Here are some questions for discussion:

• “Approximately 34% of the ostriches have stride lengths between 4.5 and 5.25 meters. Describe these values in terms of the mean and standard deviation only. What interval would represent a similar percentage of emus?” (4.5 is the mean and 5.25 is one standard deviation above the mean. For emus, a similar percentage can be found between 3 to 3.5 meters since it is from the mean to one standard deviation above the mean.)
• “How can this percentage be seen using a graph of the normal curve?” (There is a vertical line down the middle, then another vertical line to the right, and shaded in between the two lines.)
• “Approximately 95% of the emus have a stride length between 2 and 4 meters. What interval for the ostriches has a similar percentage?" (3 to 6 meters since these values are within 2 standard deviations of the mean.)
• “How can this percentage be seen using a graph of the normal curve?” (The area under the normal curve is shaded two standard deviations to the left and right of the mean. The shading is symmetric around the center of the curve.)

## Student Lesson Summary

### Student Facing

There is an important connection between areas in histograms and the data represented by the histogram. In particular, the proportion of the total area in the histogram that is represented by a single bar in the histogram is equivalent to the proportion of all the data that is included in that interval. This is made more interesting by the fact that, for normally distributed data, the proportion of values in an interval whose endpoints are described by the mean and standard deviation is always the same.

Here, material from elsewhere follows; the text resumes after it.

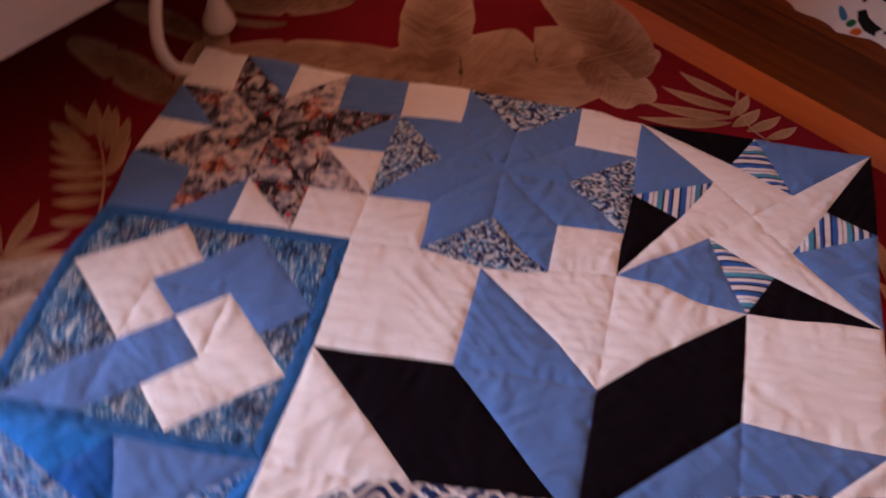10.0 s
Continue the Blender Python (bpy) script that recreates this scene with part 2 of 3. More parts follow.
def lattice_print():
    """Navy cotton with a cream lattice of rings, flowers and quatrefoils; lengths in millimetres."""
    n = Nodes("navy_and_cream_lattice_cotton", 0.9, 0.2)
    uv = n.node("ShaderNodeUVMap", uv_map="cloth").outputs[0]
    sep = n.node("ShaderNodeSeparateXYZ")
    nz = n.node("ShaderNodeTexNoise")
    n.put(nz.inputs["Vector"], uv)
    nz.inputs["Scale"].default_value, nz.inputs["Detail"].default_value = 105, 1.0
    wob = n.node("ShaderNodeVectorMath", operation="MULTIPLY_ADD")
    n.put(wob.inputs[0], nz.outputs["Color"])
    wob.inputs[1].default_value = (0.0026, 0.0026, 0)
    n.put(wob.inputs[2], uv)
    n.put(sep.inputs[0], wob.outputs[0])
    PX, PY = 138.0, 71.8
    uu = n.m("MULTIPLY_ADD", sep.outputs[0], 1000.0, 2.5)
    vv = n.m("SUBTRACT", n.m("MULTIPLY", sep.outputs[1], 1000.0), n.m("MULTIPLY_ADD", uu, 0.058, -3.1))
    ax = n.m("PINGPONG", n.m("ADD", uu, 20 * PX), PX / 2)
    ay = n.m("PINGPONG", n.m("ADD", vv, 20 * PY), PY / 2)
    bx, by = n.m("SUBTRACT", PX / 2, ax), n.m("SUBTRACT", PY / 2, ay)

    def radius(dx, dy, sx=1.0, sy=1.0, lobes=0.0, depth=0.0):
        dx, dy = n.m("MULTIPLY", dx, sx), n.m("MULTIPLY", dy, sy)
        r = n.m("SQRT", n.m("ADD", n.m("MULTIPLY", dx, dx), n.m("MULTIPLY", dy, dy)))
        if depth:
            th = n.m("ARCTAN2", dy, dx)
            r = n.m("MULTIPLY_ADD", n.m("COSINE", n.m("MULTIPLY", th, lobes)), depth, r)
        return r

    def below(d, at):
        return n.m("LESS_THAN", d, at)

    def both(a, b):
        return n.m("MULTIPLY", a, b)

    def either(*parts):
        out = parts[0]
        for p in parts[1:]:
            out = n.m("MAXIMUM", out, p)
        return out

    def choose(inside, a, b):
        return n.m("ADD", n.m("MULTIPLY", inside, a), n.m("MULTIPLY", n.m("SUBTRACT", 1.0, inside), b))

    def band_of(d, lo, hi):
        return both(n.m("GREATER_THAN", d, lo), below(d, hi))

    def near(d, half):
        return below(n.m("ABSOLUTE", d), half)

    # two nested frames round the flower: a pointed oval and a lozenge, their rims wavy
    ripple = n.m("MULTIPLY", n.m("SINE", n.m("MULTIPLY", n.m("SUBTRACT", ax, n.m("MULTIPLY", ay, 0.9)), 0.50)), 0.05)
    f2 = n.m("ADD", n.m("ADD", n.m("POWER", n.m("DIVIDE", ax, 33.0), 1.3), n.m("POWER", n.m("DIVIDE", ay, 24.0), 1.3)), ripple)
    f3 = n.m("ADD", n.m("ADD", n.m("DIVIDE", ax, 52.0), n.m("DIVIDE", ay, 48.0)), n.m("MULTIPLY", ripple, 0.7))
    post = n.m("SUBTRACT", ax, n.m("MULTIPLY_ADD", n.m("COSINE", n.m("MULTIPLY", n.m("SUBTRACT", ay, 6.0), math.pi / 12)), 4.2, 46.0))
    rails = either(band_of(f2, 0.89, 1.10), both(band_of(f3, 0.945, 1.09), below(ax, 46.0)), both(band_of(ax, 13.0, 30.0), below(ay, 2.1)), both(below(ax, 3.0), band_of(ay, 13.0, 21.0)), both(below(n.m("ABSOLUTE", post), 2.7), band_of(ay, 6.0, 29.0)))
    # flower: a navy quatrefoil with a cream dumbbell
    f0 = radius(ax, ay, 0.90, 1.0, 4, -1.4)
    dumbbell = either(below(radius(n.m("SUBTRACT", ax, 4.8), ay), 3.0), both(below(ax, 5.0), below(ay, 1.6)))
    m_flower = either(dumbbell, n.m("GREATER_THAN", f0, 10.3))
    # ring with a four-petalled heart
    r0 = radius(ax, by)
    heart = radius(ax, by, 1, 1, 4, -1.1)
    m_ring = either(both(n.m("GREATER_THAN", heart, 4.4), below(radius(ax, by, 1, 1, 8, -0.5), 9.2)), n.m("GREATER_THAN", r0, 12.9))
    # small oval
    o0 = radius(bx, ay, 0.84, 1.08, 4, -0.5)
    m_oval = n.m("GREATER_THAN", o0, 5.6)
    # lobed eye with a crescent above and below
    q0 = radius(bx, by, 1.0, 1.0, 4, -1.5)
    q2 = radius(bx, by, 1.0, 1.0, 4, -2.8)
    m_eye = either(below(radius(bx, by, 0.85, 1.1), 3.9), n.m("GREATER_THAN", q0, 9.9))
    sector = n.m("GREATER_THAN", by, n.m("MULTIPLY_ADD", bx, 0.38, 0.5))
    m_cres = n.m("GREATER_THAN", q2, 21.0)
    # club beside the flower
    c1 = n.m("SUBTRACT", radius(n.m("SUBTRACT", ax, 42.3), ay), 5.4)
    c2 = n.m("SUBTRACT", radius(n.m("SUBTRACT", ax, 38.0), n.m("SUBTRACT", ay, 6.2)), 3.6)
    c3 = n.m("MAXIMUM", n.m("SUBTRACT", ay, 2.8), n.m("MAXIMUM", n.m("SUBTRACT", 32.0, ax), n.m("SUBTRACT", ax, 42.0)))
    dc = n.m("MINIMUM", c1, n.m("MINIMUM", c2, c3))
    # knot beside the ring
    kn = radius(n.m("SUBTRACT", ax, 45.0), by, 1.0, 1.0, 3, -0.7)
    cream = rails
    cream = choose(below(kn, 10.4), n.m("GREATER_THAN", kn, 5.4), cream)
    cream = choose(below(dc, 4.9), n.m("GREATER_THAN", dc, 0.0), cream)
    cream = choose(both(sector, below(q2, 26.0)), m_cres, cream)
    cream = choose(below(q0, 14.8), m_eye, cream)
    cream = choose(below(o0, 10.4), m_oval, cream)
    cream = choose(below(f0, 15.0), m_flower, cream)
    cream = choose(below(r0, 17.4), m_ring, cream)
    co = n.coord()
    grain = n.noise(co, 380, 2)
    navy = n.ramp(grain, [(0.3, (0.007, 0.015, 0.070)), (0.7, (0.013, 0.031, 0.135))])
    ivory = n.ramp(grain, [(0.3, (0.60, 0.555, 0.55)), (0.7, (0.74, 0.69, 0.68))])
    n.color(n.mix(cream, navy, ivory))
    n.puckers(co)
    n.weave(co)
    n.bsdf.inputs["Sheen Weight"].default_value = 0.05
    return n.mat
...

For example, a woodshop produces boards of various lengths. During a certain week, 5,000 boards are produced and measured. The mean length is 6 feet, and the standard deviation length is 1 foot. The table and histogram show a summary of the board lengths.

board length 3.5–4 4–4.5 4.5–5 5–5.5 5.5–6 6–6.5 6.5–7 7–7.5 7.5–8 8–8.5
frequency 113 220 460 747 960 955 753 460 220 112

The total area of all the rectangles in the histogram is 2,500 since we could stack all the bars on top of one another and have a rectangle that is 5,000 tall and 0.5 wide. If we look at just the rectangles representing boards between 5.5 and 6 feet wide, the area is 480, which is 19.2% of the total area since $$\frac{480}{2,500} = 0.192$$. Similarly, we can see from the data that 19.2% of the data is in this same interval since $$\frac{960}{5,000} = 0.192$$. It is not a coincidence that these values are the same! The proportion of the total area that is in one of the rectangles is always equivalent to the proportion of all the data values that are in the same interval.

When the data is normally distributed, the proportions of certain regions are always the same. For example, there is always about 68% of the data within one standard deviation of the mean. Since the boards produced by the woodshop are approximately normal, we can test this information.

The boards within one standard deviation of the mean are between 5 and 7 feet long. Using the table, we can see that 3,415 boards are in this range ($$747+960+955+753 = 3,\!415$$) and those represent 68.3% ($$\frac{3,415}{5,000} = 0.683$$) of the boards produced in the woodshop.

Let’s say that, another week, the woodshop produces 5,000 boards again, but this time, the mean is 6.5 feet and the standard deviation is 0.75 feet. As long as the board lengths continue to be approximately normal, we can expect about 68% of the boards to be within 1 standard deviation of the mean. For that week, it means that about 68% of the boards will be between 5.75 and 7.25 feet long.

In fact, as long as the interval can be described using only the mean and standard deviation and the data is normally distributed, the proportion of data values in the interval can be found. In general, about 68% of the data is within 1 standard deviation of the mean, about 95% of the data is within 2 standard deviations of the mean, and more than 99% of the data is within 3 standard deviations of the mean.